The self-confessed “quick, brainless winger” has returned to football management with Neil Warnock about to take charge of his 16th League club.
Middlesbrough is the latest stop-off in Warnock’s 35-year odyssey as the man who left Cardiff City last November prepares to take over from the sacked head coach Jonathan Woodgate.
In a perfect football script, Boro and Warnock are now due to host promotion-chasing Cardiff on the penultimate weekend of the season on July 18.
The Teessiders parted company with the former England international on Tuesday morning three days after a damaging 3-0 home defeat by Swansea.
A club statement said: “MFC can confirm that head coach Jonathan Woodgate has been relieved of his duties with immediate effect.
“Jonathan was relieved of his role on Tuesday morning and will be replaced by the experienced Neil Warnock.”
Boro are 21st in the Championship after losing to the Swans in their first game since the season restarted on Saturday.
Former Leeds, Real Madrid and England defender Woodgate, 40, was appointed last summer but oversaw just nine wins.
A year since Neil Warnock squared up to a BT Sport camera. Good times ❤️ pic.twitter.com/DXQvmCuoCW
— Elliot Hackney (@ElliotHackney) May 4, 2020
Warnock, 71, has been without a club since leaving Cardiff City after more than three years and was recently linked with the upcoming vacancy at Birmingham City.
But he is now back at Boro – working in his favourite division and on his second favourite task in trying to save a club from relegation.
He now has eight matches to try to keep Middlesbrough in the second tier, with the Teesside club level on points with 22nd-placed Hull City.
His first game in charge will be away at fellow strugglers Stoke City on Saturday.
Asked about his longevity whilst at Cardiff last season, Warnock said he turned to management because he came to the realisation he would be never be good enough to get to the top level as a player.
“At Hartlepool I had a manager called Len Ashurst and we got beat at Boston in the FA Cup,” Warnock recalled. “He called us all in the next day and started on every player and what he thought of them.
“He got to me and I’ll never forget what he said – what we should have done and why we let him down and the club down.
“But it struck me there, that I was a journeyman footballer. Someone told me I’d made a success out of being a failure. I knew I could never get to the top. I wasn’t good enough. I was a quick, brainless winger.”
Warnock was 24 at the time and had seven more years of running up and down the wing for Hartlepool, Scunthorpe, Aldershot, Barnsley, York and Crewe.
“I couldn’t change direction. I used to be quick, mind you, and they’d have to open the gates at the far end so I could run out of the ground.”
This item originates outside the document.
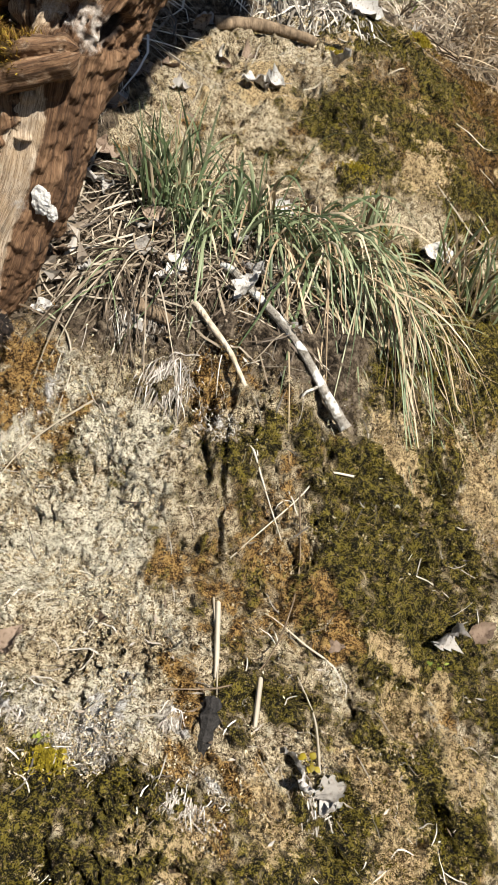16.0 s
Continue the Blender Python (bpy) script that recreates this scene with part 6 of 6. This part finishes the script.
def ground_moss():
    """Short moss shoots standing on the moss patches of the bank and the rock."""
    r = np.random.default_rng(95)

    def grow(name, label, spots, n, length, material, area, cut, seed, gaps=0.5):
        x, y = r.uniform(area[0], area[1], n), r.uniform(area[2], area[3], n)
        spare = 0.35 * smooth(-1.05, -0.95, x) * smooth(-0.55, -0.65, x) if material == M_CREAM else 0.0
        m = patch(x, y, spots) - spare + (fbm(x * 9, y * 9, 0, 5, seed) - 0.5) * 1.9
        ok = m + (fbm(x * 45, y * 45, 0, 2, 77) - 0.5) * 0.9 + (fbm(x * 130, y * 130, 0, 2, 78) - 0.5) * gaps > cut
        x, y = x[ok], y[ok]
        k = len(x)
        p = np.stack([x, y, ground_z(x, y) - 0.001], 1)
        d = unit(r.normal(0, 0.5, (k, 3)) + (0, -0.55, 0.7))
        L = (length * r.uniform(0.4, 1.4, k))[:, None]
        s = Soup()
        s.ribbons(np.stack([p, p + d * L * 0.6, p + d * L + r.normal(0, 0.25, (k, 3)) * L], 1), np.repeat([[0.0009, 0.0008, 0.0002]], k, 0), unit(np.cross(d, r.normal(0, 1, (k, 3)))))
        tagged(new(name, s.mesh(name, material, False)), label, "moss", kind="stuff")
    grow("moss", "short olive-green moss on the sandstone", MOSS_SPOTS, 190000, 0.0042, M_MOSS_GREEN, (-1.45, 0.42, 0.15, 1.7), 0.52, 31)
    grow("moss", "rusty orange moss on the sandstone", RUST_SPOTS, 130000, 0.0045, M_MOSS_RUST, (-1.5, 0.1, 0.3, 1.65), 0.75, 41)
    grow("moss", "olive moss on the boulder behind", MOSS_SPOTS, 70000, 0.007, M_MOSS_GREEN, (-0.6, 0.46, 1.7, 2.8), 0.62, 31)
    grow("moss", "rusty brown moss on the boulder behind", RUST_SPOTS, 70000, 0.006, M_MOSS_RUST, (-0.3, 0.46, 1.8, 2.75), 0.55, 41)
    grow("dead_moss", "bleached dead moss and lichen fibres on the bank", LICHEN_SPOTS, 60000, 0.006, M_FIBRE, (-0.7, 0.0, 0.35, 1.2), 0.62, 47)
    grow("dead_moss", "tan dead moss on the bank", TAN_SPOTS, 90000, 0.006, M_STRAW_TAN, (-0.6, 0.35, 0.35, 1.3), 0.62, 43)
    grow("dead_moss", "cream-coloured dead moss fibres matted over the sandstone", PALE_SPOTS, 170000, 0.0046, M_CREAM, (-1.25, 0.05, 0.45, 1.25), 0.52, 51, 2.2)
    grow("dead_moss", "tan dead moss on the boulder", TAN_SPOTS, 14000, 0.007, M_CREAM, (-0.6, 0.42, 1.7, 2.75), 0.60, 48)
    for x, y, rr in ((-0.10, 2.76, 0.05), (-0.16, 1.80, 0.05), (-0.33, 0.565, 0.03), (-0.30, 2.3, 0.03)):
        k = 700
        a = r.uniform(0, 6.28, k)
        q = np.abs(r.normal(0, 0.5, k)) * rr
        px, py = x + np.cos(a) * q, y + np.sin(a) * q
        p = np.stack([px, py, ground_z(px, py) + 0.010 * (1 - (q / rr) ** 2) * rr / 0.05], 1)
        d = unit(r.normal(0, 0.5, (k, 3)) + (0, -0.3, 1))
        s = Soup()
        s.ribbons(np.stack([p - d * 0.004, p, p + d * 0.005], 1), np.repeat([[0.0016, 0.0014, 0.0003]], k, 0), unit(np.cross(d, r.normal(0, 1, (k, 3)))))
        tagged(new("moss_tuft", s.mesh("moss_tuft", M_MOSS_YELLOW, False)), "small cushion of bright yellow-green moss", "moss", kind="stuff")


grasses()
straws()
fallen_leaves()
ground_moss()
sprouts()
moss_mounds()
frayed_tufts()


def crumbs():
    """Grit and crumbs of sandstone lying on the bank's face."""
    r = np.random.default_rng(97)
    n = 6000
    x, y = r.uniform(-1.3, 0.4, n), r.uniform(0.2, 1.3, n)
    keep = patch(x, y, PALE_SPOTS) + (fbm(x * 12, y * 12, 0, 3, 5) - 0.5) * 1.6 > 0.25
    x, y = x[keep], y[keep]
    n = len(x)
    c = np.stack([x, y, ground_z(x, y) + 0.0005], 1)
    a = np.array([(1, 0, 0), (0, 1, 0), (-1, 0, 0), (0, -1, 0), (0, 0, 1), (0, 0, -1)], float)
    size = 0.0008 + 0.0024 * r.uniform(0, 1, n) ** 2.5
    v = c[:, None, :] + a[None] * (size[:, None, None] * r.uniform(0.5, 1.3, (n, 6, 1))) + r.normal(0, 0.0004, (n, 6, 3))
    q = np.array([(0, 1, 4), (1, 2, 4), (2, 3, 4), (3, 0, 4), (1, 0, 5), (2, 1, 5), (3, 2, 5), (0, 3, 5)])
    f = (np.arange(n)[:, None, None] * 6 + q[None]).reshape(-1, 3)
    me = mesh_from("sand_crumbs", v.reshape(-1, 3), f, M_CRUMB, False)
    tagged(new("sand_crumbs", me), "pale crumbs of sandstone on the bank", "grit", kind="stuff")


crumbs()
Then came the switch from jobbing footballer to job-hungry manager – a choice that has kept him in sheepskin coats, tracksuits and baggy sweatshirts for 39 years – including non-League – and counting. Margaret Thatcher had just become prime minister.
I had played 300-odd games over 10 years, but I realised the only way I could get to the top was as a manager. I loved talking when I was playing and telling people what to do.
“I started coaching in a Sunday league, at Todwick, then went to Gainsborough and Scarborough. I knew that to become a good manager I had to serve my education.”
He may have gone on to rub shoulders on the touchline with Pep Guardiola and Jose Mourinho, in their Armani suits and grey and black V-neck sweaters, but Warnock’s first taste of management sounds more like the four Northerners sketch from Monty Python.
“At Todwick, I took the washing to the launderette on a Sunday morning. I’d give the girl eight quid to do it all. The treasurer used to collect 50p subs from players for the electricity and we’d train twice a week under one floodlight, having changed outside the dressing rooms.
“It was the same at Gainsborough. I used to take the players to the pub after training and we’d play darts and dominoes with the fans to try and give something back. Burton and Scarborough were similar.”
From Scarborough, he want to Notts County, Torquay, Huddersfield, Plymouth, Oldham, Bury – “the only real disaster” – Sheffield United, Crystal Palace, QPR, Leeds, back to Palace, back to QPR, Rotherham, Cardiff and now Middlesbrough.
Many of his old friends and foes have not just retired from football, but they’ve had the dreaded vote of confidence from life itself before being summoned to the ultimate upstairs boardroom.
“When you get to my age, you look at the newspapers and watch the news and everybody you knew seems to be passing away,” said Warnock.
“Am I dinosaur? I think I am regarding my date of birth. And that’s one of the more complimentary words used to describe me.
“But you can’t do this job at this age unless you’ve got enthusiasm and it’s the players who keep me feeling young.”